The recipe, Asiah’s Eggplant Curry, is from James Oseland’s wonderful book on the cuisine of Singapore, Malaysia and Indonesia “The Cradle of Flavor“. If you are a fan of southeast Asian cuisine, then this book is a must. The prose is well composed and the chapters make for a great read about the area, it’s people, ingredients and of course recipes. Everything I have tried has been excellent including the best satays ever (which are NOT Thai BTW). For more information, back on egullet.org the members went through the whole book and cooked every single recipe. I contributed one or two myself. You can find that thread by clicking here.
The trickiest step in the recipe is frying the eggplant, other than that it is a quick weeknight dinner. I suppose you can bake them, but I bet they won’t be as luscious. So, the eggplant is rubbed with turmeric and fried. Then it is cooked in a mixture of coconut milk (I don’t think I’ve had a coconut milk based dish that I’ve hated either), shallots, garlic, cinnamon, anise, coriander seeds and tamarind pulp. The taste clearly reflects an Indian influence with the assertive use of spice.
To serve with it, I made another one of the recipes in the book. A simple carrot, shallot and cucumber pickle (Javanese Cucumber and Carrot Pickle). The vegetables are sliced finely on the mandolin and quick pickled using salt, boiling water and vinegar. It’s a refreshing cross between a pickle and a salad. Of course there was also a dollop of sambal and steamed rice. I normally would’ve made jasmine rice, but I had a lot of regular rice already made from last night and did not want to waste it.
Thursday, June 12, 2008
A year or so ago Ratatouille was just another obscure French dish and very few would recognize what it is and what it is made of. Now, thanks to the lovely Pixar film of the same name, even my 5-year old knows that it’s a vegetables stew. The word stew immediately brings to mind winter months and tough cuts of meat braised for hours in the oven in wine and aromatics. Stews are comfort foods, rib sticking and ‘hearty’. Well, at least for me, that’s what the word stew implies.

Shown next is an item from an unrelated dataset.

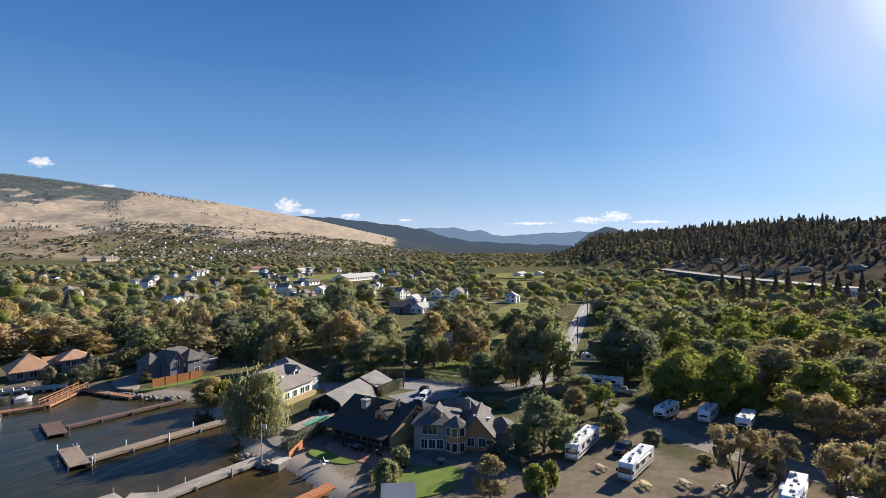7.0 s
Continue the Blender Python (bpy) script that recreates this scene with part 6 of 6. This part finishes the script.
# ---- the village, the suburb and houses on the ridge ----
def village_house(w, d, eave, ridge, wall, roof, style="gable", near=True):
    h = thing("house", Matrix(), "", "house")
    m, ww, dd = block(h, 0, 0, w, d, eave, ridge, style, M_WALL[wall], M_ROOF[roof], over=0.4, base=-3.0)
    if not near:
        for x in (-ww * 0.25, ww * 0.25):
            part("window", Build().box(x - 0.9, x + 0.9, -0.05, 0.02, 0.8, 2.2, m @ face("s", ww, dd)), M_GLASS, h)
        return h
    sides = ("s", "w") if near else ("s",)
    for side in sides:
        span = ww if side == "s" else dd
        for z in ((0.8, 3.5) if eave > 4.5 else (0.8,)):
            for x in (-span * 0.28, span * 0.22):
                if near:
                    window(h, m @ face(side, ww, dd), x, z, 1.4, 1.3)
                else:
                    part("window", Build().box(x - 0.8, x + 0.8, -0.05, 0.02, z, z + 1.4, m @ face(side, ww, dd)), M_GLASS, h)
    block(h, w * 0.42, -d * 0.35, w * 0.5, d * 0.6, eave * 0.75, ridge * 0.8, style, M_WALL[wall], M_ROOF[roof], axis="y", over=0.35, base=-3.0, names=("wing", "wing_roof"))
    part("door", Build().box(-0.5, 0.5, -d / 2 - 0.05, -d / 2 + 0.02, -0.1, 2.05), M_WALL["dark"], h)
    return h


STYLE = [("white", "pale", "gable"), ("white", "pale", "hip"), ("beige", "brown", "hip"), ("white", "brown", "gable"), ("stone", "slate", "gable"), ("tan", "brown", "gable"), ("white", "slate", "gable")]
near_protos = [village_house(11, 8, 5.2 if i % 2 else 3.0, 7.8 if i % 2 else 5.4, a, b, c) for i, (a, b, c) in enumerate(STYLE)]
ridge_protos = [village_house(14, 9, 5.0 if i % 2 else 3.0, 7.0 if i % 2 else 4.9, a, b, c) for i, (a, b, c) in enumerate(STYLE)]
far_protos = [village_house(13, 9, 5.4 if i % 2 else 3.2, 8.2 if i % 2 else 5.8, a, b, c, False) for i, (a, b, c) in enumerate(STYLE)]


def settle(protos, k, x, y, rot, s, group):
    z = ground_at(x, y)
    ob = copy_thing(protos[k % len(protos)], pose(x, y, z + 0.2, 0, 0, rot))
    ob.scale = (s, s, s)
    a, b, c = STYLE[k % len(STYLE)]
    two = k % len(STYLE) % 2
    tagged(ob, ("two-storey " if two else "single-storey ") + a + " house with a " + b + (" gable roof" if c == "gable" else " hipped roof"), "house", group)
    return ob


settle(near_protos, 0, 202.5, 230, 30, 0.9, "village houses")
settle(near_protos, 1, 246, 199, 30, 0.72, "village houses")
settle(near_protos, 4, 122, 118, -40, 0.8, "village houses")
settle(near_protos, 4, 172, 205, -35, 0.9, "village houses")
g = random.Random(13)
for x, y in VILLAGE:
    settle(near_protos, g.choice((0, 6, 3, 3, 4, 2)), x, y, g.choice((30, 30, 120, 300)) + g.uniform(-18, 18), g.uniform(0.6, 0.85), "village houses")
SUBURB.sort(key=lambda p: math.hypot(*p))
for x, y in SUBURB[:170]:
    settle(far_protos, g.choice((4, 6, 3, 0, 2, 6, 4, 5)), x, y, g.choice((30, 30, 120)) + g.uniform(-18, 18), g.uniform(0.55, 0.8), "suburb houses")
suburb = Build()
slots = []
for x, y in SUBURB[170:]:
    m = pose(x, y, ground_at(x, y), 0, 0, g.choice((30, 30, 120)) + g.uniform(-18, 18))
    w, d, e, k = g.uniform(3, 5), g.uniform(2.4, 3.4), g.uniform(2.0, 3.6), g.random()
    suburb.add([m @ Vector(p) for p in ((-w, -d, -3), (w, -d, -3), (w, d, -3), (-w, d, -3), (-w, -d, e), (w, -d, e), (w, d, e), (-w, d, e), (-w, 0, e + 2), (w, 0, e + 2))], [(0, 1, 5, 4), (1, 2, 6, 9, 5), (2, 3, 7, 6), (3, 0, 4, 8, 7)])
    suburb.add([m @ Vector(p) for p in ((-w - 0.4, -d - 0.5, e - 0.1), (w + 0.4, -d - 0.5, e - 0.1), (w + 0.4, 0, e + 2.15), (-w - 0.4, 0, e + 2.15), (w + 0.4, d + 0.5, e - 0.1), (-w - 0.4, d + 0.5, e - 0.1))], [(0, 1, 2, 3), (3, 2, 4, 5)])
    slots += [0 if k < 0.4 else 1] * 4 + [2 if k < 0.45 else 3] * 2
far_town = solo("suburb", suburb, M_WALL["white"], "far hillside suburb of small pale houses", "houses", kind="stuff")
for extra in (M_WALL["stone"], M_ROOF["slate"], M_ROOF["brown"]):
    far_town.data.materials.append(extra)
far_town.data.polygons.foreach_set("material_index", slots)
for az, r in ((-13, 2080), (-11, 2000), (-4, 1960), (-2.5, 1900), (4, 1900), (-20, 2700), (6, 2050), (-16, 2150)):
    x, y = polar(az, r)
    settle(far_protos, g.randrange(7), x, y, g.uniform(0, 360), 1.4, "houses on the far shore")
for x, y in RIDGE_HOUSES:
    az, r_ = math.degrees(math.atan2(x, y)), math.hypot(x, y)
    settle(ridge_protos, g.choice((2, 4, 5, 2, 0, 4) if az < 89 else (0, 1, 3, 1, 0, 4)), x, y, -az + g.uniform(-30, 30), g.uniform(0.6, 0.75) if r_ < 420 or az < 89 else g.uniform(0.75, 0.95), "houses on the ridge")
for ob in near_protos + ridge_protos + far_protos:
    for o in (*ob.children_recursive, ob):
        bpy.data.objects.remove(o)


def long_building(x, y, rot, w, d, storeys, wall, roof, label):
    h = thing("building", pose(x, y, ground_at(x, y), 0, 0, rot), label, "building")
    m, ww, dd = block(h, 0, 0, w, d, storeys * 3.1, storeys * 3.1 + d * 0.2, "gable", M_WALL[wall], M_ROOF[roof], over=0.6, base=-2)
    for k in range(storeys):
        n = int(w / 4)
        for i in range(n):
            part("window", Build().box(-w / 2 + (i + 0.34) * w / n, -w / 2 + (i + 0.66) * w / n, -0.06, 0.02, k * 3.1 + 0.9, k * 3.1 + 2.3, m @ face("s", ww, dd)), M_GLASS, h)


long_building(352, 1522, 22, 40, 16, 3, "beige", "brown", "three-storey beige apartment block far off")
long_building(386, 1512, 26, 36, 16, 3, "beige", "brown", "three-storey beige apartment block with a brown roof")
long_building(326, 452, 22, 58, 16, 1, "white", "pale", "long white village hall with a pale roof")
long_building(354, 722, 20, 44, 18, 1, "white", "red", "low white store with a red metal roof")
long_building(380, 640, 30, 36, 14, 1, "white", "pale", "low white store with a pale roof")
long_building(255, 420, 25, 15, 9, 1, "white", "slate", "low white house with a slate roof")
long_building(484, 380, 20, 24, 8, 1, "white", "pale", "long white farm shed in the field")
long_building(506, 372, 30, 14, 8, 1, "white", "pale", "short white farm shed in the field")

Not Ratatouille though! It is cooked for a long time and it does contain white wine and aromatics, but it is first of all completely vegetarian. It is also summery, using those emblematic summer vegetables (zucchini, eggplant, peppers and tomatoes). Last but not least, it is light and the only fat in there is olive oil. While it tastes fantastic the minute is ready, Ratatouille, like any stew worth its cooking wine is much better the next day. So, I made this the night before and gently reheated it for dinner on Thursday.
The recipe I used is another winning one from Paula wolfert’st “Mediterranean Grains and Greens” with some alteration to reduce the amount of olive oil (not cheap) and to save me some time and effort since I was cooking on a Wednesday night. My main deviation from her recipe is the prep that goes into the zucchini and eggplant. I skipped the step where they are salted and allowed to rest and I also did not deep-fry them in olive oil. Instead I tossed them with some olive oil and roasted at 450F in the oven until nice and browned, but not mushy. These are then cooked long and slow with herbs, lots of tomatoes, bell peppers and onions and a cup or so of white wine.
To serve it I made brown rice. The best way to make brown rice is to cook it in the oven. Alton Brown has a good recipe for that. It yields a soft and fluffy rice instead of a hard or gluey mess that you sometimes get when cooking brown rice. This can easily be eaten as is or with some crusty country bread.